Dr Miranda Kaufmann was invited to this year’s book festival as part of guest selector Afua Hirsch’s series of events focusing on identities. Kaufmann’s work has focused on a period of history that seems to be a national obsession: The Tudors. Most of us can remember learning about Henry VIII and his wives in school and the period has been the focus of a number of period dramas and films, but few of us know anything about the world outside of the court. Kaufmann’s book Black Tudors aims to address some of the popular misconceptions about the period and about Britain’s Black history.
If asked how the first Africans arrived in Britain, most of us would assume that they arrived as slaves. Thanks to the Transatlantic Slave Trade, most of us associate slavery with Africa and imagine a country helpless to stop the onslaught of European ships pillaging its shores. The reality is a little more complicated. Even the word slave, now strongly associated with skin colour, originally came from Slav, and there were a million white slaves around Europe before the African trade began. History is, in fact, littered with records of slaves being bought and sold, and freed.

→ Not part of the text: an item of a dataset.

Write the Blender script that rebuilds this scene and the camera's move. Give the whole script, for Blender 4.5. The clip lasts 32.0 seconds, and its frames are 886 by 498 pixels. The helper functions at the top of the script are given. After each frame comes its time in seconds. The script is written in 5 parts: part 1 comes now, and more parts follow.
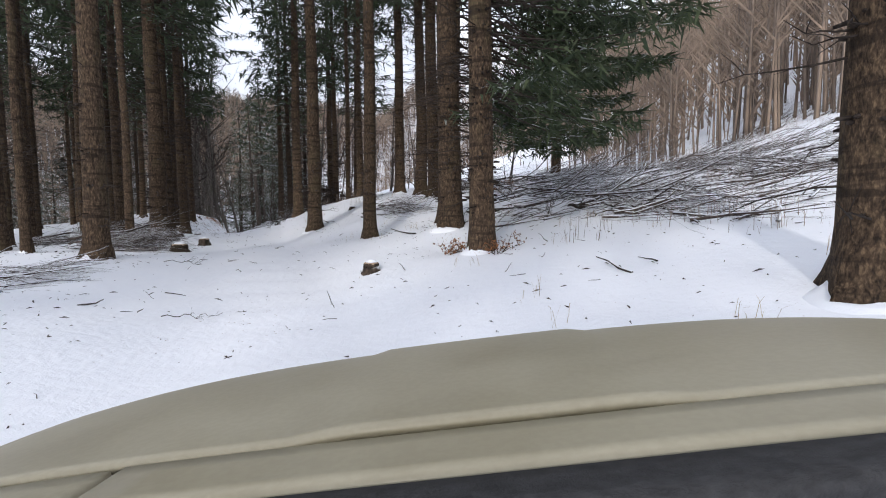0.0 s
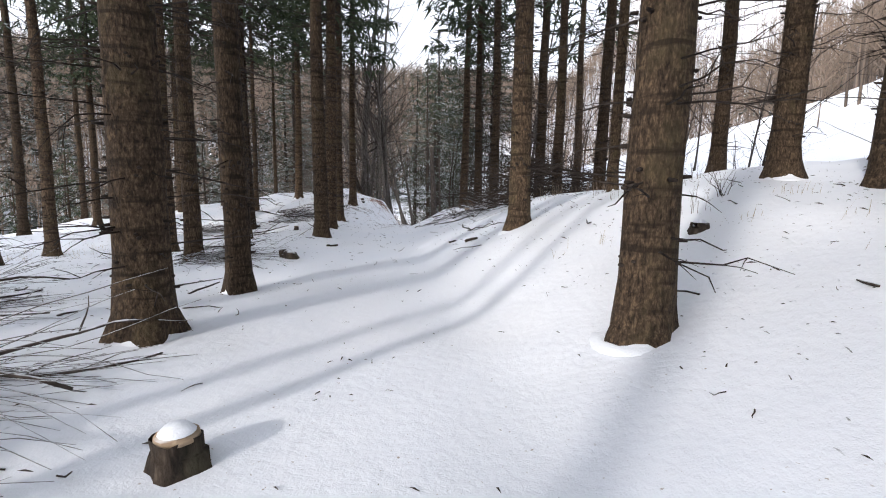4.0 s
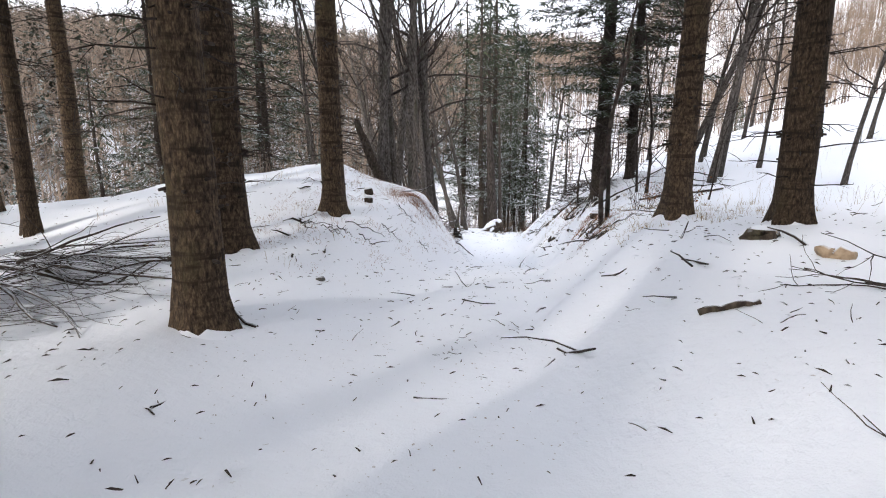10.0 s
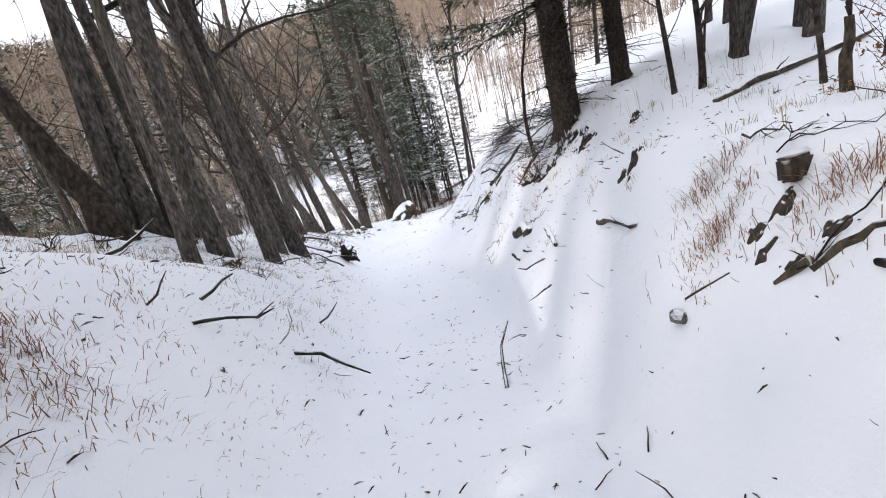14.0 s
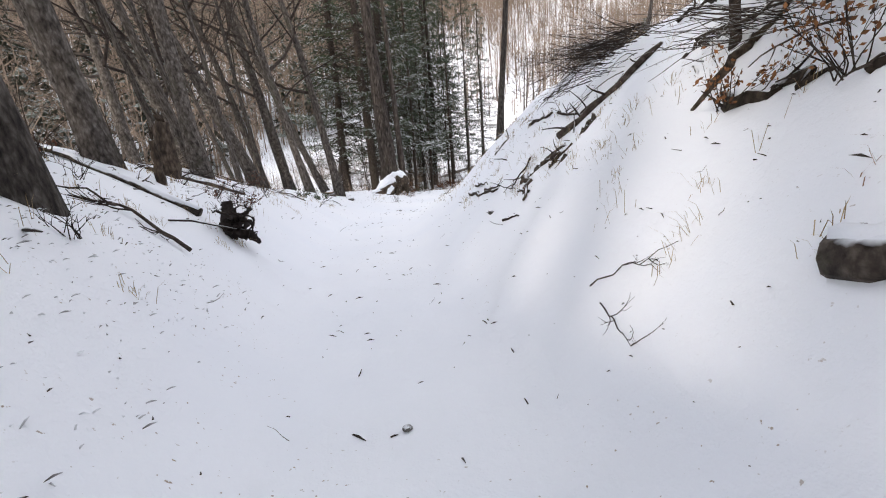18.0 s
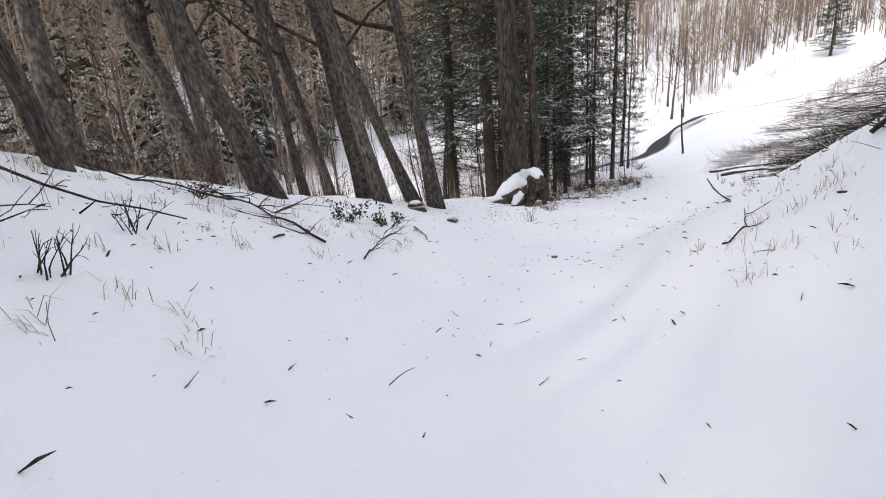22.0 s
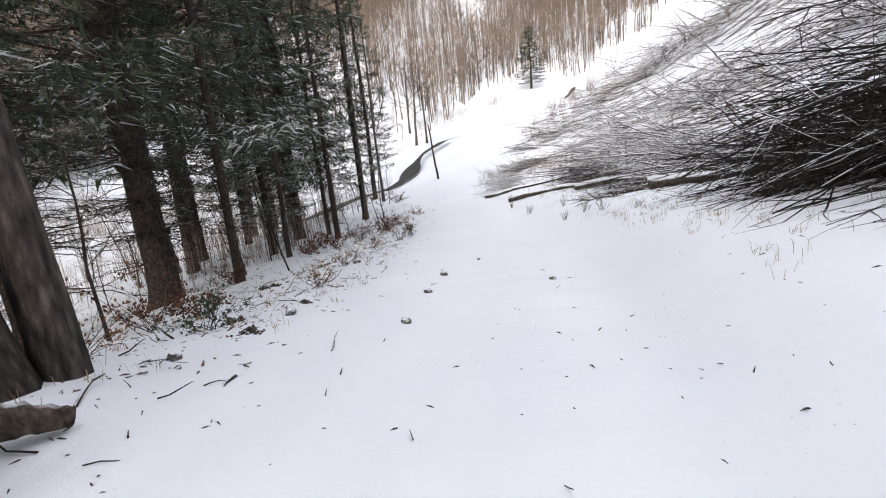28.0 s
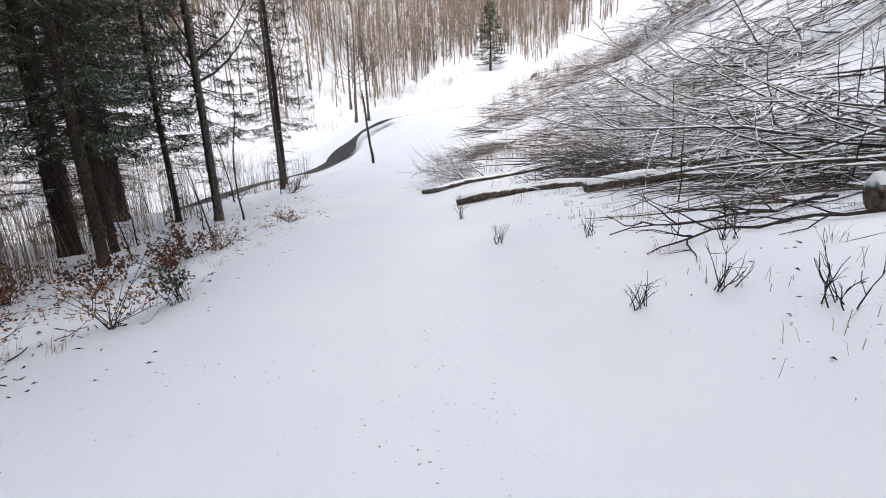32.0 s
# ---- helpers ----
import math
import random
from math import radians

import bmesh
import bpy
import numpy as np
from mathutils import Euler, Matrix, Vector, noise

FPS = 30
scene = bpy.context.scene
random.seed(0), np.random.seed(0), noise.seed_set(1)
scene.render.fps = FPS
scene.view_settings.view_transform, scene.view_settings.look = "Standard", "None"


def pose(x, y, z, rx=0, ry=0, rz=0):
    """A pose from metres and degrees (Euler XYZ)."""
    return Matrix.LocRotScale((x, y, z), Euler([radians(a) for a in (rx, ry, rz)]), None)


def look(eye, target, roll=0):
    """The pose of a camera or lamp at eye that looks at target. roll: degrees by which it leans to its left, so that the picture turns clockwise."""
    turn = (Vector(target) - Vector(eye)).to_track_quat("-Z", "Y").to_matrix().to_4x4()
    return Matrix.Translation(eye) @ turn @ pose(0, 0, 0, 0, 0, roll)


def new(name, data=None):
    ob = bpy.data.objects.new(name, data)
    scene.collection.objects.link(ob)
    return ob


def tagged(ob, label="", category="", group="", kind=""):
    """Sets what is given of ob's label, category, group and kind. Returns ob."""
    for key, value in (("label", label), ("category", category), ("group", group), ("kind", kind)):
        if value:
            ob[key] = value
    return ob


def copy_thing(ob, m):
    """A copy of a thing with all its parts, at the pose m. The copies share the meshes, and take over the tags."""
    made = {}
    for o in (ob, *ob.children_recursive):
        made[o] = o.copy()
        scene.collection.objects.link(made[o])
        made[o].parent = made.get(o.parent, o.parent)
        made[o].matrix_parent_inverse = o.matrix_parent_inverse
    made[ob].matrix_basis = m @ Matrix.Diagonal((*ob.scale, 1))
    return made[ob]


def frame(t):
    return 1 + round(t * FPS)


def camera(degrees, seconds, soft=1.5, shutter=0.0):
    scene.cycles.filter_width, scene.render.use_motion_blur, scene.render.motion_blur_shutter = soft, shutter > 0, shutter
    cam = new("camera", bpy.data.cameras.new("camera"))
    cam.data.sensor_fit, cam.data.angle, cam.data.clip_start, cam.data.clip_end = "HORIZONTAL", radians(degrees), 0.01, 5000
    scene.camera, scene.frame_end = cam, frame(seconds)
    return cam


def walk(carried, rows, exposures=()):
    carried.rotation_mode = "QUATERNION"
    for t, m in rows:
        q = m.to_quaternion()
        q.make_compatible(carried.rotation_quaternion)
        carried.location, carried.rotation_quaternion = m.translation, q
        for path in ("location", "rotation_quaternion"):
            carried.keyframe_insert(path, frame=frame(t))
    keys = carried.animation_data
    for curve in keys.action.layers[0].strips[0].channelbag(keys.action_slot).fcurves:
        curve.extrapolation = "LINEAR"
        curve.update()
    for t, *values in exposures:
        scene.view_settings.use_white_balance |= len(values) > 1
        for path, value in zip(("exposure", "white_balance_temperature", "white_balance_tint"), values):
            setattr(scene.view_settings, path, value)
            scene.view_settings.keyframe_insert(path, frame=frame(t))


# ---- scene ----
cam = camera(86.5, 32.0, 1.05)
PATH = [
    (0, (0.0, 0.0, 1.65), (0.0, 1.995, 1.509), -0.4),
    (0.5, (-0.519, 1.56, 1.755), (-0.697, 3.546, 1.592), -0.9),
    (1, (-1.066, 3.117, 1.86), (-1.407, 5.079, 1.674), -0.3),
    (1.5, (-1.653, 4.661, 1.955), (-2.132, 6.591, 1.742), -0.4),
    (2, (-2.262, 6.186, 2.041), (-2.828, 8.093, 1.834), -0.3),
    (2.5, (-2.884, 7.698, 2.141), (-3.506, 9.587, 1.933), 0.7),
    (3, (-3.514, 9.193, 2.257), (-4.182, 11.064, 2.026), 1.3),
    (3.5, (-4.15, 10.663, 2.376), (-4.815, 12.534, 2.138), 1.4),
    (5.5, (-6.833, 16.307, 2.511), (-7.636, 18.11, 2.191), -1.7),
    (6, (-7.588, 17.686, 2.504), (-8.449, 19.465, 2.198), -1.3),
    (6.5, (-8.356, 19.057, 2.495), (-9.25, 20.817, 2.172), -0.8),
    (7, (-9.136, 20.413, 2.483), (-10.047, 22.161, 2.143), -0.7),
    (7.5, (-9.916, 21.757, 2.478), (-10.826, 23.508, 2.153), 0.5),
    (8, (-10.675, 23.105, 2.453), (-11.579, 24.861, 2.136), 1.5),
    (8.5, (-11.376, 24.495, 2.408), (-12.245, 26.264, 2.069), 2.3),
    (9, (-12.042, 25.905, 2.366), (-12.872, 27.69, 2.016), 0.9),
    (9.5, (-12.712, 27.319, 2.332), (-13.523, 29.114, 1.985), 0.7),
    (10, (-13.395, 28.727, 2.306), (-14.212, 30.519, 1.955), 0.2),
    (10.5, (-14.066, 30.115, 2.279), (-14.895, 31.899, 1.919), -0.3),
    (11, (-14.695, 31.451, 2.251), (-15.531, 33.229, 1.873), -0.8),
    (11.5, (-15.244, 32.738, 2.222), (-16.087, 34.516, 1.867), -1.6),
    (12, (-15.672, 34.009, 2.185), (-16.503, 35.8, 1.865), -3.4),
    (12.5, (-15.969, 35.256, 2.118), (-16.752, 37.068, 1.798), -7.5),
    (13, (-16.166, 36.446, 2.013), (-16.843, 38.288, 1.629), -10.1),
    (13.5, (-16.3, 37.532, 1.874), (-16.888, 39.392, 1.434), -13.3),
    (14, (-16.412, 38.527, 1.739), (-16.922, 40.4, 1.254), -14.3),
    (14.5, (-16.55, 39.485, 1.601), (-16.98, 41.362, 1.062), -13.3),
    (16.5, (-17.895, 43.552, 0.244), (-18.111, 45.471, -0.275), -4.3),
    (17, (-18.089, 44.328, 0.126), (-18.36, 46.233, -0.419), -3.4),
    (17.5, (-18.352, 45.174, 0.023), (-18.727, 47.062, -0.522), -3.6),
    (18, (-18.671, 46.131, -0.092), (-19.133, 48.003, -0.623), -4.1),
    (18.5, (-19.041, 47.187, -0.217), (-19.57, 49.041, -0.746), -4.2),
    (19, (-19.43, 48.239, -0.332), (-20.023, 50.078, -0.845), -4.8),
    (19.5, (-19.875, 49.323, -0.43), (-20.537, 51.146, -0.918), -4.9),
    (20, (-20.364, 50.475, -0.53), (-21.087, 52.277, -1.009), -5.2),
    (20.5, (-20.901, 51.638, -0.632), (-21.69, 53.412, -1.111), -4.9),
    (21, (-21.462, 52.802, -0.74), (-22.301, 54.548, -1.237), -4.0),
    (21.5, (-22.024, 53.968, -0.856), (-22.892, 55.692, -1.379), -3.4),
    (22, (-22.557, 55.155, -0.977), (-23.435, 56.876, -1.496), -3.7),
    (22.5, (-23.035, 56.366, -1.093), (-23.895, 58.099, -1.597), -4.2),
    (23, (-23.463, 57.593, -1.202), (-24.245, 59.365, -1.702), -4.8),
    (23.5, (-23.862, 58.823, -1.306), (-24.542, 60.634, -1.813), -4.5),
    (24, (-24.222, 60.047, -1.414), (-24.797, 61.892, -1.927), -4.7),
    (24.5, (-24.542, 61.255, -1.537), (-25.047, 63.121, -2.053), -4.4),
    (26.5, (-24.6, 65.759, -2.085), (-24.772, 67.695, -2.556), -3.5),
    (27, (-24.474, 66.971, -2.184), (-24.548, 68.918, -2.634), -4.4),
    (27.5, (-24.315, 68.19, -2.289), (-24.321, 70.141, -2.731), -5.2),
    (28, (-24.091, 69.398, -2.393), (-24.031, 71.346, -2.844), -5.8),
    (28.5, (-23.791, 70.578, -2.5), (-23.606, 72.515, -2.962), -6.0),
    (29, (-23.466, 71.748, -2.622), (-23.154, 73.665, -3.1), -5.5),
    (29.5, (-23.134, 72.915, -2.75), (-22.737, 74.813, -3.241), -5.0),
    (30, (-22.838, 74.114, -2.88), (-22.373, 75.995, -3.375), -3.2),
    (30.5, (-22.597, 75.354, -3.007), (-22.108, 77.229, -3.502), -2.3),
    (31, (-22.428, 76.633, -3.14), (-21.963, 78.514, -3.637), -1.3),
    (31.5, (-22.294, 77.929, -3.29), (-21.903, 79.827, -3.783), -0.4),
    (32, (-22.165, 79.228, -3.452), (-21.904, 81.143, -3.967), -2.2),
]
walk(cam, [(t, look(eye, target, roll)) for t, eye, target, roll in PATH], [(0, -0.33, 5850, 11.5), (1.3, -0.3, 5900, 11.5), (3, 0.14, 5950, 11), (5.8, 0.12, 6000, 11), (8, 0.38, 6050, 11), (12, 0.36, 6150, 11.5), (14, 0.32, 6150, 11.5), (18, 0.1, 6300, 11.5), (22, -0.16, 6300, 11.5), (27, -0.12, 6300, 11), (32, -0.25, 6200, 11)])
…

The version we think of now is the uniquely cruel and entrenched form of the trade we know best. In previous centuries slavery was not necessarily life long, nor was it hereditary. Often enslavement occurred for a fixed term as a form of punishment. If it occurred as a result of capture then freedom could be bought. Importantly, most slaves were not taken all that far away from their original homes and so could return.
The severity and scale of the Transatlantic Slave Trade has created a false sense of history. Many of us are blinded by the pseudo-scientific classifications of race of that period and cannot imagine different. We are unable to look back into the decades and centuries before the trade began and not assume a vicious racism similar to more recent attitudes. Going through the records, Kaufmann found evidence of hundreds of Africans arriving and living in Tudor England. They came not as slaves but as sailors, musicians, merchants, or they came to learn English before returning home to be a trade factor. The dominance of Europeans over the African coast might have been true in the 18th century but in the Tudor period it was a very different power balance.
Kaufmann has worked not just to find records of Africans in this period but also to unpick the assumptions that have littered previous scholarship. She focuses on the lives of ten individuals from the period from a salvage diver to a royal trumpeter. She explains that the details of their lives and their positions in society are there, it just takes someone determined to look for them.
Books on history have long been dominated by an obsession with the key figures of each period. This is perhaps understandable given that Kings and Queens and those that surround them have well documented lives. There is, however, a rising interest in finding out more about those who have been previously overlooked. Hopefully Black Tudors will be just one of many books that will spend a few hundred pages cheerfully making us trip over our assumptions and pause to take another look.